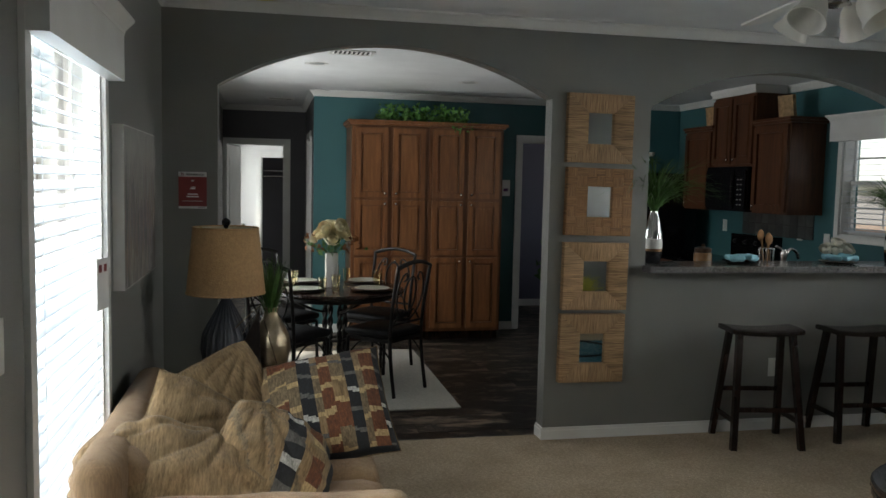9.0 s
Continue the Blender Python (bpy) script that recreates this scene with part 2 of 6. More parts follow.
BLUETOWEL = material("pale_blue_linen", (0.25, 0.5, 0.58), 0.9, 0.12, 40, 0.4, 120)
TERRA = material("stucco_salmon", (0.84, 0.67, 0.54), 0.9, 0.08, 4, 0.4, 30)
GROUND = material("pale_gravel_ground", (0.62, 0.58, 0.52), 0.95, 0.2, 3, 0.5, 20)
# darker cherry: shade of door gaps and panel grooves put into the colour
CHERRYFRAMESHADE = material("shaded_cherry_face_frame", (0.13, 0.053, 0.021), 0.36, 0.1, 9, 0.0, 60, stretch=(9, 9, 1), second=(0.11, 0.04, 0.017), second_scale=1.2)
CHERRYGROOVE = material("cherry_groove_shade", (0.12, 0.047, 0.019), 0.35, 0.2, 12)


def translucent(m, amount, color):
    """Thin vinyl lets part of the light through."""
    n, l = m.node_tree.nodes, m.node_tree.links
    tr, mx = n.new("ShaderNodeBsdfTranslucent"), n.new("ShaderNodeMixShader")
    tr.inputs["Color"].default_value = (*color, 1)
    mx.inputs[0].default_value = amount
    l.new(n["Principled BSDF"].outputs[0], mx.inputs[1])
    l.new(tr.outputs[0], mx.inputs[2])
    l.new(mx.outputs[0], n["Material Output"].inputs["Surface"])
    return m


BRONZE2 = material("dark_bronze", (0.09, 0.055, 0.035), 0.35, 0.3, 30, 0.3, 50, metallic=0.7)
LEADING = material("zinc_came", (0.36, 0.42, 0.42), 0.4, 0.1, 20, metallic=0.3)
WORNBRASS = material("worn_brass", (0.5, 0.43, 0.28), 0.42, 0.3, 40, 0.1, 60, metallic=0.35)
# ---- building helpers ----
def box(bm, x0, x1, y0, y1, z0, z1, m=None):
    v = [bm.verts.new(Vector(p)) for p in ((x0, y0, z0), (x1, y0, z0), (x1, y1, z0), (x0, y1, z0), (x0, y0, z1), (x1, y0, z1), (x1, y1, z1), (x0, y1, z1))]
    f = [bm.faces.new([v[i] for i in q]) for q in ((0, 3, 2, 1), (4, 5, 6, 7), (0, 1, 5, 4), (1, 2, 6, 5), (2, 3, 7, 6), (3, 0, 4, 7))]
    if m is not None:
        bmesh.ops.transform(bm, matrix=m, verts=v)
    return v


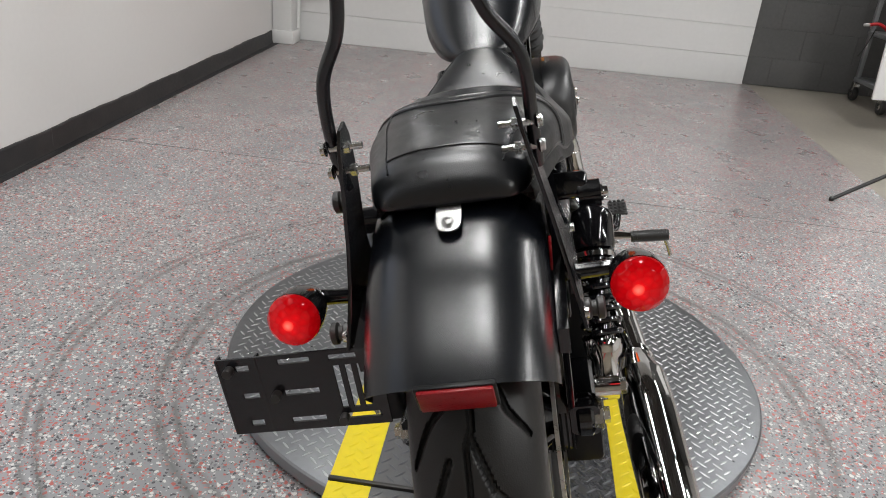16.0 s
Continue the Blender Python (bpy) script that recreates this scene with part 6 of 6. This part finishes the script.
def rear_lamps():
    for s in (-1, 1):
        c = V(-0.882, 0.201 if s > 0 else -0.192, 0.578)
        ax = V(-0.99, s * 0.03, 0.1)
        sg = part("rear_signal", lathe([(0, -0.062), (0.011, -0.058), (0.021, -0.044), (0.0285, -0.024), (0.0315, 0.0), (0.032, 0.014), (0, 0.014)], c, ax, 32), GLOSS, BIKE, "black bullet rear lamp with red lens")
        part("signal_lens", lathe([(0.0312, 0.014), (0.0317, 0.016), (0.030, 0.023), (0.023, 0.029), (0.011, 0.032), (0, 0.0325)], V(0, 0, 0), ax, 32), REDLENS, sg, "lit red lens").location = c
        shine = bpy.data.lights.new("rear_signal_light", "POINT")
        shine.energy, shine.color, shine.shadow_soft_size = 0.05, (1.0, 0.02, 0.03), 0.025
        new("rear_signal_light", shine).matrix_world = BIKE.matrix_world @ Matrix.Translation(c + ax * 0.06)
        part("signal_stem", sweep([c + V(0.045, -s * 0.01, -0.002), V(-0.836, s * 0.165, 0.574), V(-0.835, s * 0.112, 0.572)], [0.011, 0.0095, 0.0105], 14, 5), GLOSS, BIKE)
        part("stem_foot", box((-0.86, s * 0.106, 0.553), (0.055, 0.02, 0.03), bevel=0.005), PLASTIC, BIKE)
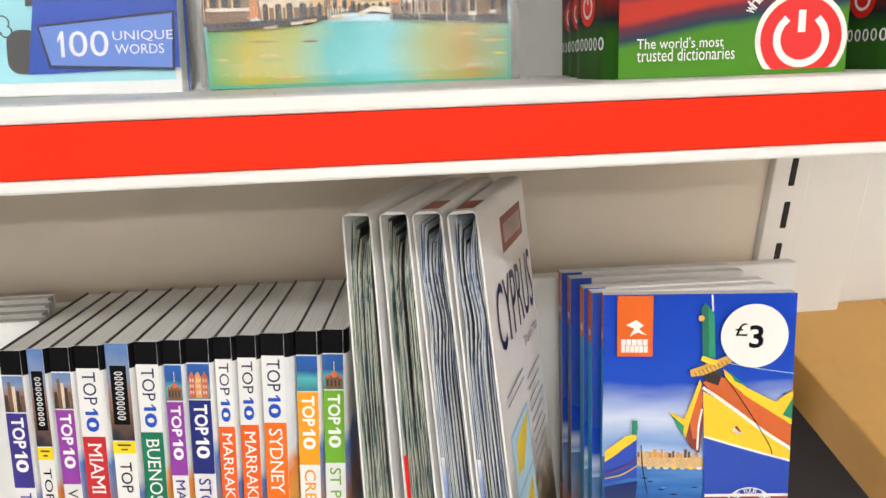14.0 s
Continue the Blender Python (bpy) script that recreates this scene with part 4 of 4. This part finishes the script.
def film_sheet(name, parent, x0, x1, z0, z1, y, seed, depth=0.0012, nx=44, nz=64, creases=0, tilt=-22.0, low=0.55):
    """A wrinkled sheet of clear film in front of y, with sharp creases in its part above low."""
    rnd = random.Random(seed)
    w, h = x1 - x0, z1 - z0
    gx, gz = np.meshgrid(np.linspace(0, 1, nx + 1), np.linspace(0, 1, nz + 1))
    px, pz = x0 + w * gx, z0 + h * gz
    swell = np.array([[noise.noise(Vector((a * 26 + seed, b * 20 - a * 12, seed))) for a, b in zip(ra, rb)] for ra, rb in zip(px[::4, ::4], pz[::4, ::4])])
    ix, iz = np.arange(nx + 1) / 4, np.arange(nz + 1) / 4
    swell = np.array([np.interp(ix, np.arange(swell.shape[1]), row) for row in swell])
    swell = np.array([np.interp(iz, np.arange(swell.shape[0]), col) for col in swell.T]).T
    height = depth * 0.42 * swell
    for _ in range(creases):
        cx, cz = x0 + w * rnd.uniform(0.1, 1.0), z0 + h * (low + (1 - low) * math.sqrt(rnd.random()))
        a, long = radians(tilt + rnd.uniform(-16, 16)), w * rnd.uniform(0.18, 0.55)
        wide, bow = rnd.uniform(0.0018, 0.0036), rnd.uniform(-1.5, 1.5)
        along = (px - cx) * math.cos(a) + (pz - cz) * math.sin(a)
        off = (pz - cz) * math.cos(a) - (px - cx) * math.sin(a) - bow * along * along
        height += rnd.uniform(0.15, 0.45) * wide * np.exp(-(off / wide) ** 2 - (along / long) ** 4)
    edge = np.minimum(np.minimum(gx, 1 - gx) * w, np.minimum(gz, 1 - gz) * h)
    py = y - (0.0006 + height) * np.minimum(1.0, 0.25 + edge / 0.006)
    pts = np.stack([px, py, pz], -1).reshape(-1, 3).tolist()
    faces = [(k, k + 1, k + nx + 2, k + nx + 1) for j in range(nz) for k in range(j * (nx + 1), j * (nx + 1) + nx)]
    me = bpy.data.meshes.new(name)
    me.from_pydata(pts, [], faces)
    me.materials.append(FILM)
    for p in me.polygons:
        p.use_smooth = True
    ob = new(name, me)
    ob.parent = parent
    ob.visible_shadow = False
    ob["label"] = "wrinkled clear plastic film"
    return ob


def film_seams(parent, x0, x1, z0, z1, y, wide, seed):
    """The doubled, milky edges of a film wrap: four narrow wavy strips."""
    rnd = random.Random(seed)
    for name, a, b in (("left_seam", (x0, z0), (x0, z1)), ("right_seam", (x1, z0), (x1, z1)), ("top_seam", (x0, z1), (x1, z1)), ("bottom_seam", (x0, z0), (x1, z0))):
        bm = bmesh.new()
        inward = Vector((1 if name == "left_seam" else -1 if name == "right_seam" else 0, 0, 1 if name == "bottom_seam" else -1 if name == "top_seam" else 0))
        rows = []
        for k in range(41):
            s = k / 40
            p = Vector((a[0] + (b[0] - a[0]) * s, y, a[1] + (b[1] - a[1]) * s))
            wave = 0.0007 * noise.noise(Vector((s * 9, seed, 0))) + 0.0005 * rnd.uniform(-1, 1)
            outer = p - inward * (wave if name != "bottom_seam" else 0.0) + Vector((0, 0.0008 * noise.noise(Vector((s * 14, seed, 3))), 0))
            inner = p + inward * (wide * (0.8 + 0.5 * noise.noise(Vector((s * 11, seed, 7))))) + Vector((0, 0.0006 * rnd.uniform(-1, 1), 0))
            rows.append((bm.verts.new(outer), bm.verts.new((outer + inner) / 2 + Vector((0, -0.0007, 0))), bm.verts.new(inner)))
        for r, q in zip(rows, rows[1:]):
            bm.faces.new((r[0], r[1], q[1], q[0]))
            bm.faces.new((r[1], r[2], q[2], q[1]))
        part(name, bm, FILM_SEAM, parent, "milky doubled film edge", True).visible_shadow = False


def language_card_pack(m, card, level, label, seed, raise_head=0.0, front=True):
    """A hanging pack of language cards in a clear bag with a printed header."""
    p = thing("card_pack", m, label, "card pack", "packs of language cards")
    deep = 0.010 if front else 0.006
    body = part("card_block", box(0, 0, 0.001, 0.1212, deep, 0.1695, 0.0004, 1), CARD_WHITE, p)
    part("back_card", box(-0.001, deep + 0.0002, 0.0005, 0.122, deep + 0.0008, 0.190), card, p)
    z0, z1 = 0.1748 + raise_head, 0.2280 + raise_head
    head = part("header_card", box(-0.0045, 0.003, z0, 0.1255, 0.0034, z1), card, p, "printed header with a hanging slot")
    if front:
        art_card_pack_body(Art(body, (0, 0, 0.1695), (0.1212, 0, 0), (0, 0, -0.1685)))
        insert = part("insert_card", box(0.0, 0.0042, 0.160, 0.1215, 0.0047, 0.1768), INK_NAVY, p, "dark insert with a red stripe")
        a = Art(insert, (0, 0.0042, 0.1768), (0.1215, 0, 0), (0, 0, -0.0168))
        a.rect("red_stripe", 0.50, 0.05, 0.73, 0.9, STICKER_RED)
        a.rect("white_stripe", 0.57, 0.12, 0.68, 0.9, INK_WHITE)
    art_card_pack_header(Art(head, (-0.0045, 0.003, z1), (0.130, 0, 0), (0, 0, z0 - z1)), level)
    fine = dict(nx=120, nz=200, creases=30, tilt=-8.0, low=0.62, depth=0.0005) if front else dict(creases=8)
    film_sheet("bag_front", p, -0.0065, 0.1275, 0.0005, z1 + 0.002, -0.0026, seed, **fine)
    film_sheet("bag_back", p, -0.0075, 0.1285, 0.0005, z1 + 0.003, deep + 0.004, seed + 3)
    film_seams(p, -0.0080, 0.1290, 0.0005, z1 + 0.003, 0.0015, 0.0032, seed)
    return p


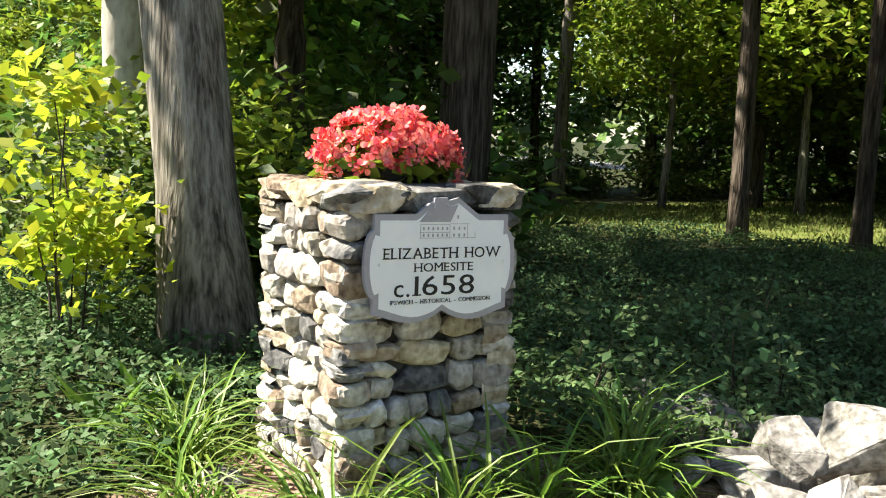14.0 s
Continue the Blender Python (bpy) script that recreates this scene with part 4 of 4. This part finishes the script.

## EXERCISE REQUIREMENTS
Set down again, exactly, the lines of the material above from its first line to the one with "0.35, 0.2, 12)", inclusive. Leave the pictures out.

## CORRECT OUTPUT
9.0 s
Continue the Blender Python (bpy) script that recreates this scene with part 2 of 6. More parts follow.
BLUETOWEL = material("pale_blue_linen", (0.25, 0.5, 0.58), 0.9, 0.12, 40, 0.4, 120)
TERRA = material("stucco_salmon", (0.84, 0.67, 0.54), 0.9, 0.08, 4, 0.4, 30)
GROUND = material("pale_gravel_ground", (0.62, 0.58, 0.52), 0.95, 0.2, 3, 0.5, 20)
# darker cherry: shade of door gaps and panel grooves put into the colour
CHERRYFRAMESHADE = material("shaded_cherry_face_frame", (0.13, 0.053, 0.021), 0.36, 0.1, 9, 0.0, 60, stretch=(9, 9, 1), second=(0.11, 0.04, 0.017), second_scale=1.2)
CHERRYGROOVE = material("cherry_groove_shade", (0.12, 0.047, 0.019), 0.35, 0.2, 12)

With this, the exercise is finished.